CAT is indeed a good thing to look at. But there are some important caveats 1) unless you have a very small number of cores, it's not possible to reserve a cache slice for all programs running (some slices are shared for things like DDIO), 2) it's still not possible to lock some specific data in the cache because any collision will replace the data 3) the slices are kinda big, so it's hard to be properly fine grained.

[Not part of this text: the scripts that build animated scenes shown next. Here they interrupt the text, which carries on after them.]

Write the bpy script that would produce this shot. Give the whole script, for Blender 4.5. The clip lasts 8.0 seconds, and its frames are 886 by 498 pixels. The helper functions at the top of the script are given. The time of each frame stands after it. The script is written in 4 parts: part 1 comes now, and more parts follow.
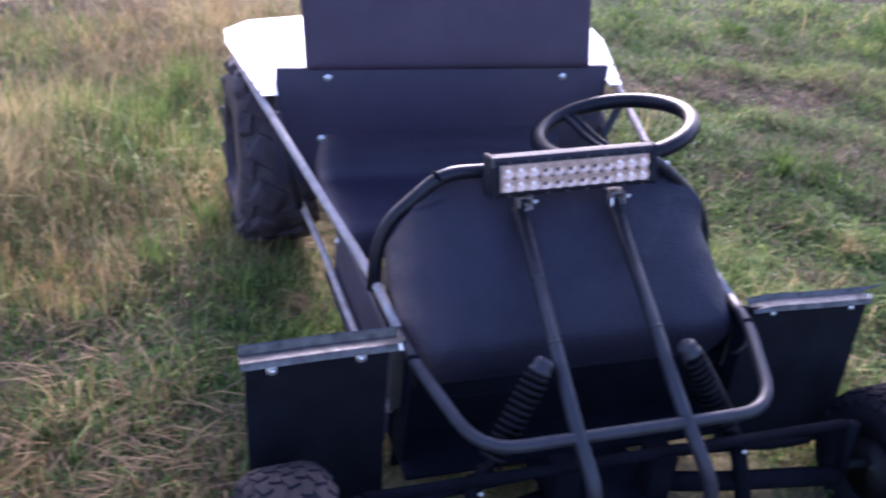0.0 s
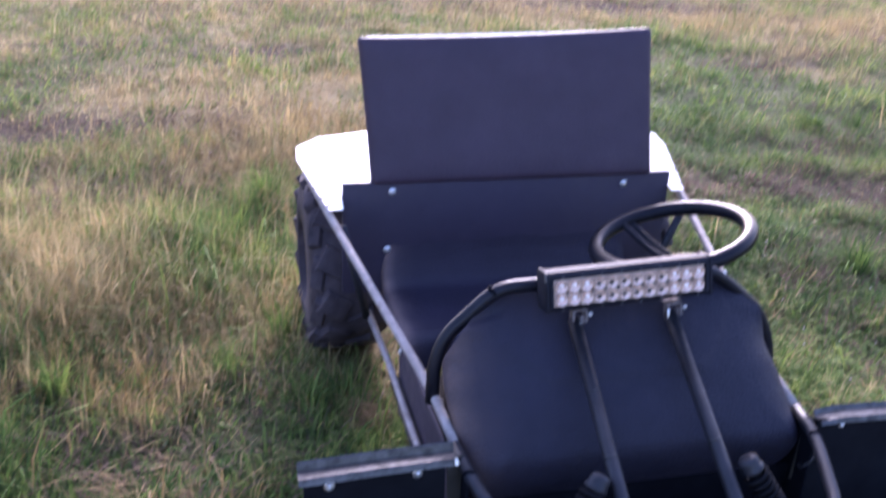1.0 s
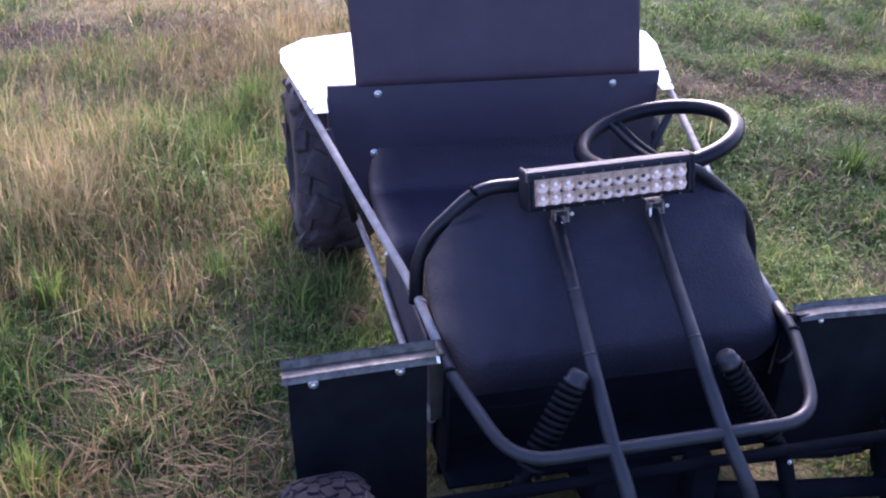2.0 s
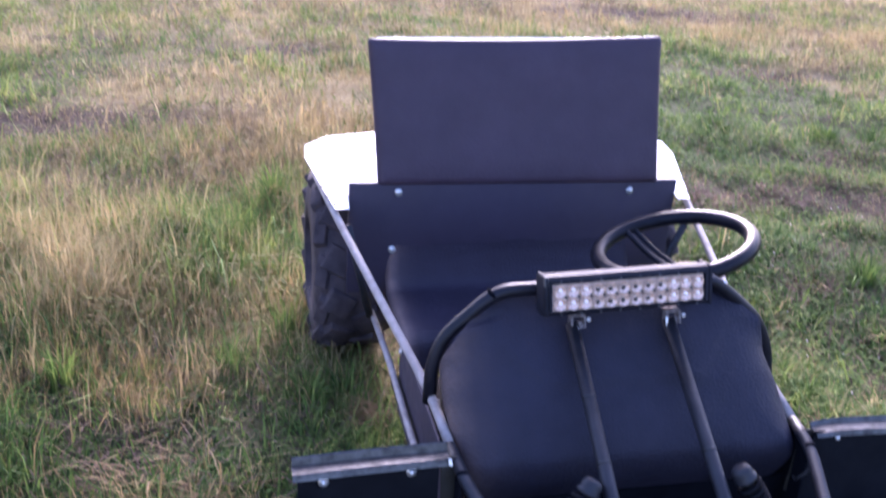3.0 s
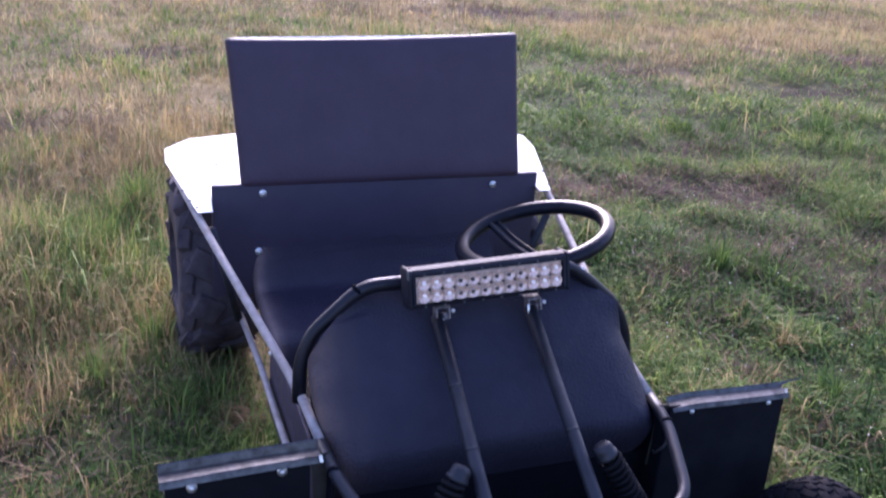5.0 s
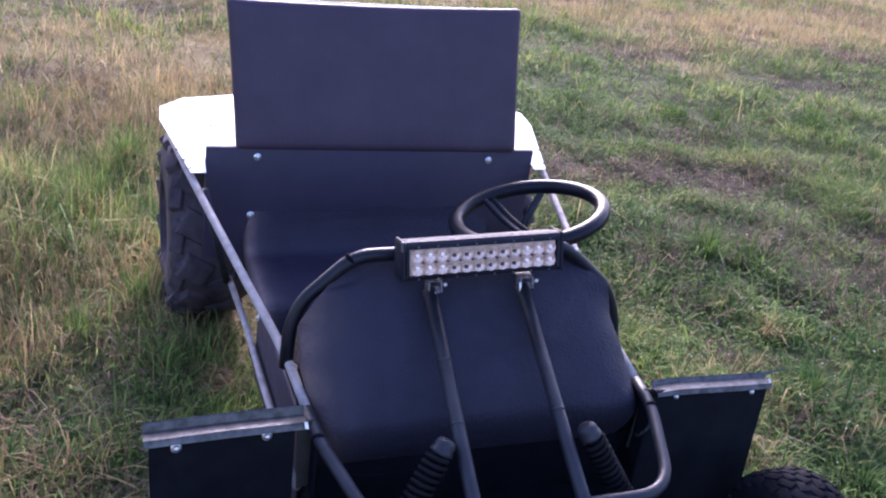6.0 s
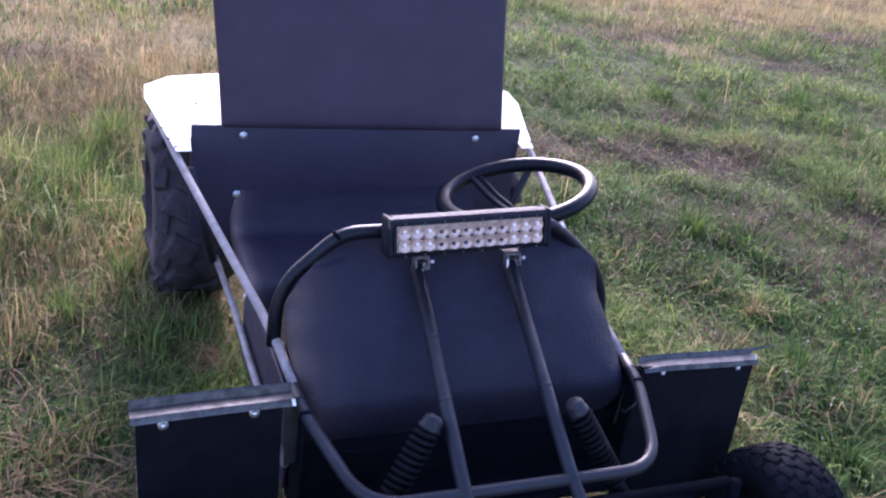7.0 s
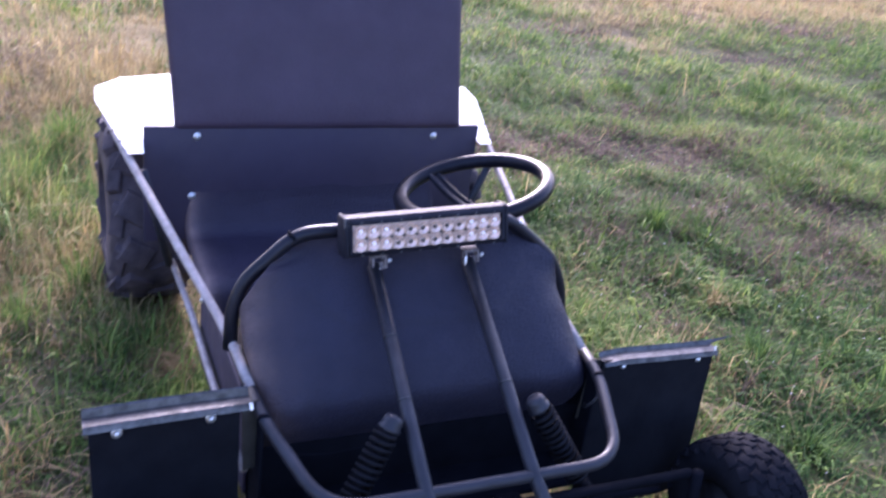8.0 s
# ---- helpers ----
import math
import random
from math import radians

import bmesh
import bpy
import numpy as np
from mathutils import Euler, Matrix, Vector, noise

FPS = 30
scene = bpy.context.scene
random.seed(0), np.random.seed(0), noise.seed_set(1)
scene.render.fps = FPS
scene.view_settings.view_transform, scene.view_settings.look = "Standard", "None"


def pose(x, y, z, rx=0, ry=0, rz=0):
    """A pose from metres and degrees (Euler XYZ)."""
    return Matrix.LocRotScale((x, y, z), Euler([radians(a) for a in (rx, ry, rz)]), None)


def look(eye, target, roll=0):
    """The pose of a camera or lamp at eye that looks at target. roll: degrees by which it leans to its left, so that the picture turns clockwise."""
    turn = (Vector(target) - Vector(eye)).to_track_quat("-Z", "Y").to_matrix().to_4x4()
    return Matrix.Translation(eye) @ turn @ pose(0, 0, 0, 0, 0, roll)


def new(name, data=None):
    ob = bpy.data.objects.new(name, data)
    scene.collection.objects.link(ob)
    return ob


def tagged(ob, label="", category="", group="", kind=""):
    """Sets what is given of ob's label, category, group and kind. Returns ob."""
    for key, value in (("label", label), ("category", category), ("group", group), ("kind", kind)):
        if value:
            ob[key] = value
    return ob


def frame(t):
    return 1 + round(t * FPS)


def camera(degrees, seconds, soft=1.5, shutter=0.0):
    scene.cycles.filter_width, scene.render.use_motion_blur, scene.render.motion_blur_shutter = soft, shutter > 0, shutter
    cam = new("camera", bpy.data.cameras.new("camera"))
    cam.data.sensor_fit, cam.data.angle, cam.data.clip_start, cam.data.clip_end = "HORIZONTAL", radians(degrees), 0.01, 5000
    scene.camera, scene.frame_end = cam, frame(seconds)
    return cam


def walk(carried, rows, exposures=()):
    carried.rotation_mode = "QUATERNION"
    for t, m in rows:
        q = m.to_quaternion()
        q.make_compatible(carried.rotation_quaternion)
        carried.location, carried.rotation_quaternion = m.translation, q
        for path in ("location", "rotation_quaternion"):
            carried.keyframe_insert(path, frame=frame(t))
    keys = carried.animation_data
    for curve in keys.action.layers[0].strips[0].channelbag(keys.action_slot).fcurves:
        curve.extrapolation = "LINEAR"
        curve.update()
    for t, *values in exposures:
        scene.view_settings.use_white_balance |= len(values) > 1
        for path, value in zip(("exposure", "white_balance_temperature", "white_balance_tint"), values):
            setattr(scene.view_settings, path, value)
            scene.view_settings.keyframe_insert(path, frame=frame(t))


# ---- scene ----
# The kart's frame: x across, y towards its rear, z up, with the ground at 0.
cam = camera(50.23, 8.0, soft=2.05, shutter=0.5)
# seconds, eye x, y, z, yaw, pitch, lean to the left
ROWS = [
    (0.0, -0.6953, -1.2911, 1.1718, -20.529, -28.740, 5.938),
    (0.1, -0.6899, -1.2930, 1.1745, -22.114, -28.547, 6.838),
    (0.2, -0.6844, -1.2949, 1.1773, -23.465, -28.041, 7.193),
    (0.4, -0.6831, -1.2960, 1.1970, -21.908, -26.066, 4.774),
    (0.5, -0.6824, -1.2966, 1.2069, -20.240, -25.604, 4.648),
    (0.6, -0.6766, -1.2974, 1.2110, -18.932, -24.760, 4.370),
    (0.7, -0.6709, -1.2982, 1.2151, -17.946, -23.742, 3.694),
    (0.8, -0.6656, -1.3039, 1.2186, -16.449, -23.117, 2.463),
    (0.9, -0.6602, -1.3095, 1.2222, -15.217, -22.672, 2.422),
    (1.0, -0.6549, -1.3152, 1.2257, -14.348, -23.663, 2.435),
    (1.1, -0.6454, -1.3155, 1.2180, -13.745, -24.806, 1.137),
    (1.2, -0.6360, -1.3157, 1.2104, -13.507, -25.902, 0.653),
    (1.3, -0.6318, -1.3174, 1.2058, -13.341, -27.788, 0.095),
    (1.4, -0.6277, -1.3190, 1.2012, -13.393, -28.607, 0.360),
    (1.5, -0.6235, -1.3207, 1.1966, -13.627, -29.049, 1.372),
    (1.7, -0.6193, -1.3293, 1.2136, -14.181, -29.347, 1.665),
    (2.8, -0.6311, -1.3247, 1.2217, -14.587, -26.443, 2.902),
    (3.0, -0.6368, -1.3301, 1.2297, -13.440, -23.558, 3.724),
    (3.2, -0.6351, -1.3367, 1.2371, -13.113, -22.946, 3.764),
    (3.3, -0.6343, -1.3383, 1.2371, -13.195, -22.372, 2.875),
    (3.5, -0.6327, -1.3416, 1.2370, -13.636, -22.309, 2.955),
    (3.7, -0.6280, -1.3445, 1.2408, -14.297, -22.528, 2.710),
    (3.8, -0.6256, -1.3459, 1.2427, -14.778, -22.619, 3.726),
    (4.0, -0.6273, -1.3450, 1.2389, -14.859, -21.657, 4.367),
    (4.2, -0.6238, -1.3546, 1.2399, -14.848, -20.543, 3.847),
    (4.3, -0.6219, -1.3560, 1.2402, -15.132, -20.083, 2.350),
    (4.5, -0.6181, -1.3587, 1.2408, -17.516, -20.979, 2.830),
    (4.6, -0.6169, -1.3606, 1.2379, -19.079, -21.100, 3.245),
    (4.7, -0.6156, -1.3625, 1.2349, -20.252, -21.498, 3.539),
    (4.8, -0.6149, -1.3603, 1.2331, -20.856, -21.903, 3.929),
    (5.0, -0.6134, -1.3560, 1.2295, -21.277, -22.984, 4.460),
    (5.2, -0.6200, -1.3539, 1.2219, -21.148, -23.951, 5.060),
    (6.3, -0.6305, -1.3454, 1.2261, -22.935, -24.394, 8.437),
    (6.5, -0.6311, -1.3468, 1.2215, -23.106, -24.463, 8.188),
    (6.8, -0.6323, -1.3465, 1.2185, -23.544, -24.598, 8.128),
    (7.0, -0.6286, -1.3491, 1.2130, -23.526, -25.289, 8.279),
    (7.1, -0.6288, -1.3476, 1.2123, -23.710, -25.564, 7.710),
    (7.2, -0.6290, -1.3461, 1.2116, -23.964, -25.688, 7.962),
    (7.3, -0.6261, -1.3478, 1.2065, -23.866, -25.687, 7.918),
    (7.5, -0.6204, -1.3513, 1.1964, -24.151, -26.942, 8.520),
    (7.6, -0.6162, -1.3498, 1.2033, -24.421, -27.878, 8.517),
    (7.7, -0.6120, -1.3483, 1.2102, -24.522, -26.938, 8.278),
    (7.8, -0.6109, -1.3469, 1.2105, -24.837, -26.121, 7.808),
    (7.9, -0.6097, -1.3455, 1.2108, -25.178, -25.832, 7.947),
    (8.0, -0.6086, -1.3441, 1.2111, -25.739, -25.179, 7.976),
]


def aimed(x, y, z, yaw, pitch, lean):
    a, p = radians(yaw), radians(pitch)
    ahead = Vector((-math.sin(a) * math.cos(p), math.cos(a) * math.cos(p), math.sin(p)))
    return look((x, y, z), Vector((x, y, z)) + ahead, lean)


walk(cam, [(t, aimed(*row)) for t, *row in ROWS], [(0.0, 2.15, 5320, 38), (0.5, 2.28, 5320, 38), (1.0, 2.05, 5320, 38), (1.5, 1.99, 5320, 38), (2.8, 2.11, 5320, 38), (3.0, 2.20, 5320, 38), (3.5, 1.80, 5320, 38), (4.0, 1.75, 5320, 38), (4.5, 1.58, 5320, 38), (5.0, 1.79, 5320, 38), (6.5, 1.94, 5320, 38), (7.0, 1.95, 5320, 38), (7.5, 2.07, 5320, 38), (8.0, 2.27, 5320, 38)])

# ---- light: hazy low sun behind the kart, open sky ----
world = bpy.data.worlds.new("sky")
scene.world = world
world.use_nodes = True
wn = world.node_tree.nodes
sky = wn.new("ShaderNodeTexSky")
sky.sky_type = "NISHITA"
sky.sun_disc = False
SUN_ELEV, SUN_AZ = 25.0, 14.0          # degrees; azimuth from +y towards +x
sky.sun_elevation, sky.sun_rotation = radians(SUN_ELEV), radians(SUN_AZ)
sky.air_density, sky.dust_density, sky.ozone_density = 1.0, 3.0, 1.0
world.node_tree.links.new(sky.outputs[0], wn["Background"].inputs[0])
wn["Background"].inputs[1].default_value = 0.156
sun = new("sun", bpy.data.lights.new("sun", "SUN"))
sun.data.energy, sun.data.angle, sun.data.color = 1.65, radians(14), (1.0, 0.91, 0.82)
toward = Vector((math.sin(radians(SUN_AZ)) * math.cos(radians(SUN_ELEV)), math.cos(radians(SUN_AZ)) * math.cos(radians(SUN_ELEV)), math.sin(radians(SUN_ELEV))))
sun.matrix_world = look(toward * 30, (0, 0, 0))


# ---- materials ----
def material(name, build):
    m = bpy.data.materials.new(name)
    m.use_nodes = True
    nt = m.node_tree
    b = nt.nodes["Principled BSDF"]
    build(nt, b)
    return m


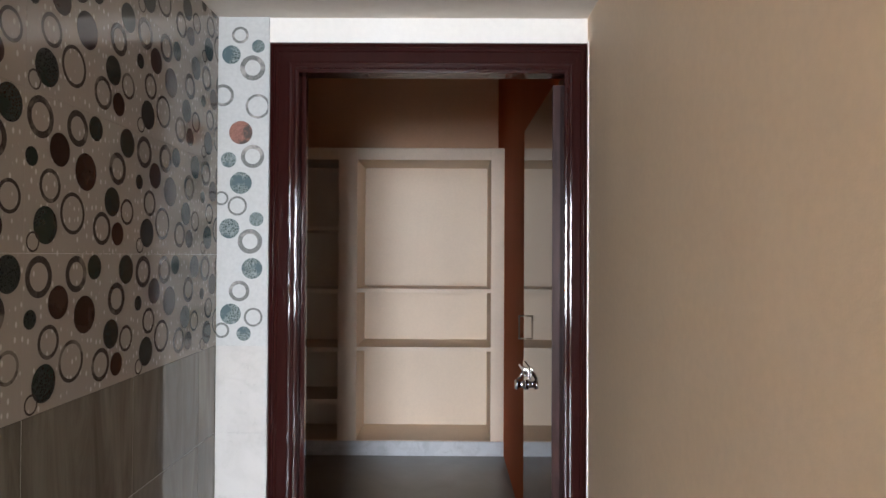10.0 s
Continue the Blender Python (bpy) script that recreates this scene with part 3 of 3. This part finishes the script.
# ---- window ----
def window():
    top = empty("window_1", (0.0, -2.275, 0.84))
    tagged(top, "dark varnished wooden window with white steel grille", "window", kind="structure")
    y0, y1, z0, z1, f = -2.89, -1.64, 0.835, 2.128, 0.075
    m0, m1 = -2.455, -2.385
    frame_ = boxes("window_frame", [((-0.016, y0, z0), (0.17, y0 + f, z1)), ((-0.016, y1 - f, z0), (0.17, y1, z1)), ((-0.016, y0 + f, z0), (0.17, y1 - f, z0 + f)),
                                    ((-0.016, y0 + f, z1 - f), (0.17, y1 - f, z1)), ((-0.016, m0, z0 + f), (0.17, m1, z1 - f))], WINDOW_WOOD, top, bevel=0.004)
    for a, b in ((y0 + f, m0), (m1, y1 - f)):
        boxes("bead", [((0.004, a, z0 + f), (0.012, a + 0.006, z1 - f)), ((0.004, b - 0.006, z0 + f), (0.012, b, z1 - f))], WINDOW_WOOD, frame_)
    zb, zt = z0 + f, z1 - f
    xg = 0.020

    def grille(a, b, verticals, name):
        """a: the far end, b: the near end of one grille panel along the wall."""
        g = boxes(name, [((xg, b - 0.022, zb + 0.003), (xg + 0.006, b - 0.002, zt - 0.003)), ((xg, a + 0.002, zb + 0.003), (xg + 0.006, a + 0.016, zt - 0.003)),
                         ((xg, a + 0.016, zb + 0.003), (xg + 0.006, b - 0.022, zb + 0.02)), ((xg, a + 0.016, zt - 0.017), (xg + 0.006, b - 0.022, zt - 0.003))], GRILLE, top, "white steel grille", 0.001)
        for y in verticals:
            boxes("upright", [((xg + 0.0065, y - 0.006, zb + 0.004), (xg + 0.0185, y + 0.006, zt - 0.004))], GRILLE, g)
        for k in range(9):
            z = zb + 0.115 + k * (zt - zb - 0.215) / 8
            wide = k in (0, 4, 8)
            bm = bmesh.new()
            rod(bm, (xg + 0.0125, a + 0.004 if wide else verticals[-1], z), (xg + 0.0125, b - 0.004 if wide else verticals[0], z), 0.0052, 8)
            part("rung", bm, GRILLE, g, smooth=True)
        bm = bmesh.new()
        for y in (b - 0.05, a + 0.06):
            rod(bm, (xg - 0.02, y, zb + 0.022), (xg + 0.004, y + 0.02, zb + 0.012), 0.005, 8)
            lathe(bm, (xg - 0.02, y, zb + 0.022), (-1, 0, 0.3), [(0, 0.009), (0.006, 0.009)], 10)
        part("fixing_bolt", bm, GRILLE, g)

    grille(m1, y1 - f, (y1 - f - 0.075, m1 + 0.105), "grille")
    grille(y0 + f, m0, (m0 - 0.075, y0 + f + 0.07), "grille")

    def shutter(a, b, handle_y):
        """Hinged sash with an arch-topped pane."""
        s = empty("shutter", (0.07, (a + b) / 2, zb))
        s.parent = top
        s.matrix_parent_inverse = top.matrix_world.inverted()
        st = 0.048
        xs0, xs1 = 0.058, 0.078
        wide = (b - st) - (a + st)
        mid = (a + b) / 2
        zs = zt - 0.138
        ztop = zs + 0.075
        bm = bmesh.new()
        for lo, hi in (((xs0, a + 0.002, zb + 0.002), (xs1, a + st, zt - 0.002)), ((xs0, b - st, zb + 0.002), (xs1, b - 0.002, zt - 0.002)), ((xs0, a + st, zb + 0.002), (xs1, b - st, zb + 0.075))):
            box(bm, lo, hi)
        n = 14
        # cusped head: short level shoulders, then a round arch
        arch = [(mid - wide / 2, zs)] + [(mid - wide * 0.41 * math.cos(k * math.pi / n), zs + 0.008 + (ztop - zs - 0.008) * math.sin(k * math.pi / n)) for k in range(n + 1)] + [(mid + wide / 2, zs)]
        for p, q in zip(arch, arch[1:]):
            prism(bm, [p, q, (q[0], zt - 0.002), (p[0], zt - 0.002)], xs0, xs1, "x")
        part("sash", bm, WINDOW_WOOD, s)
        pane = boxes("pane", [((0.066, a + st - 0.004, zb + 0.07), (0.069, b - st + 0.004, ztop + 0.01))], GLASS, s, "clear glass pane")
        pane.visible_shadow = False
        if handle_y is not None:
            boxes("handle", [((xs0 - 0.006, handle_y - 0.026, 1.46), (xs0, handle_y + 0.026, 1.58)), ((xs0 - 0.042, handle_y - 0.009, 1.475), (xs0 - 0.006, handle_y + 0.009, 1.49)),
                             ((xs0 - 0.042, handle_y - 0.009, 1.55), (xs0 - 0.006, handle_y + 0.009, 1.565)), ((xs0 - 0.050, handle_y - 0.009, 1.475), (xs0 - 0.042, handle_y + 0.009, 1.565))],
                  DULL_STEEL, s, "dull steel pull handle", 0.0015)
        for z in (zb + 0.05, zt - 0.09):
            edge_ = a + 0.03 if handle_y and handle_y < mid else b - 0.03
            boxes("tower_bolt", [((xs0 - 0.005, edge_ - 0.012, z - 0.045), (xs0, edge_ + 0.012, z + 0.045)), ((xs0 - 0.013, edge_ - 0.004, z - 0.055), (xs0 - 0.005, edge_ + 0.004, z + 0.055))],
                  DULL_STEEL, s, "small dull steel bolt", 0.001)

    half = (m1 + y1 - f) / 2
    shutter(half, y1 - f, half + 0.024)
    shutter(m1, half, None)
    shutter(y0 + f, m0, m0 - 0.024)
    boxes("putty_line", [((-0.004, y0 - 0.009, z0), (-0.0005, y0 - 0.0005, z1 + 0.006))], WHITE, top, "white putty along the frame")
    boxes("window_sill", [((0.17, y0, z0 - 0.02), (0.30, y1, z0 + 0.012))], SKIRT, top, "stone sill outside")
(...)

Basically, CAT just prevents other processes from stealing all the cache. It does that by reserving ways (as in the cache associativity meaning)
bitcharmer|3 years ago
2) mutual cache eviction by hash collisions is solvable with a number of tricks (although those methods are not easy and often wasteful). The "DDIO slice" issue used to be a problem back when Intel used ring topology for LLC. These days they are built as a mesh thus minimizing this effect.
3) CAT doesn't recognize threads or processes. COS (class of service) uses CPU cores for way-of-cache assignments
Recent micro-architectures like SKX or CLX have 11 ways of L3 and what often happens is 1-2 ways get assigned to cpu0 for non latency-critical workloads while the rest are assigned to latency-sensitive, isolated cores usually running a single user space thread each.
deadcanard|3 years ago
3) CAT does not recognize processes but resctl does. Feels we're kinda nitpicking here...
Last of your point: Agree, that gives you 9ish usable slices which is not very much depending on the number of cores. That was my point I was trying to make.